Klaas Carel Faber, a Nazi war criminal who escaped from a Dutch jail in 1952, after being sentenced to death, died at the age of 90 in Germany, according to the Simon Wiesenthal Center.
Reuters reports that Faber was number two on the Center’s list of most wanted Nazi criminals, and was originally sentenced to death in the Netherlands in 1947 for killing at least 11 people at a staging post for Dutch Jews, who were being taken to concentration camps.
While his sentence was commuted to life in prison, he escaped in 1952, fleeing to Germany. He was found dead in Ingolstadt, a Bavarian town in which he had lived since 1961.
Dutch authorities have been attempting to extradite Faber since 1954, but he was able to acquire German citizenship, because he served Germany during World War II. The request to extradite him was then rejected, because West German did not extradite its own citizens.
Haaretz reports that a Dusseldorf court rejected attempts to bring Klaas Carel Faber to trial in Germany in 1957, because they believed there was not enough evidence against him. The Dutch again attempted to jail the Nazi fugitive in 2004, but that also failed. Prosecutors in Munich considered re-opening the case in 2006, following new evidence in the case, but that was also rejected, after the court stated he could only be convicted of manslaughter, and the statute of limitations for that crime had long-expired.

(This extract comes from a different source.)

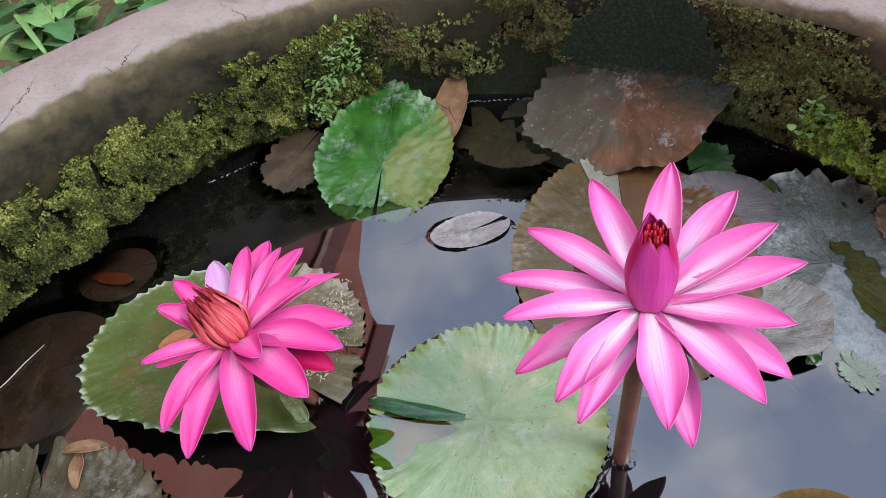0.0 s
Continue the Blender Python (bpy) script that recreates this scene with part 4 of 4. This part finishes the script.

The Netherlands most recently asked for Faber’s extradition in 2010, using a new European arrest warrant, but it was rejected again, because his consent was required to extradite him as a German citizen, and he declined.
Efraim Zuroff told Reuters that prosecutors in Ingolstadt were preparing to finally detain the Nazi fugitive when he died of apparent kidney failure. Zuroff stated:
“The decision was imminent. We know the state prosecutors in Ingolstadt supported sending Faber to jail to serve the rest of his life sentence.”
Klaas Carel Faber’s death is the second so far this year of a top Nazi war criminal, as John Demjanjuk, who was a retired U.S. engine mechanic, died in March at 91 in Germany. Demjanjuk was convicted in 2011 for his role in the murder of 28,000 Jews when he worked as a Nazi death camp guard.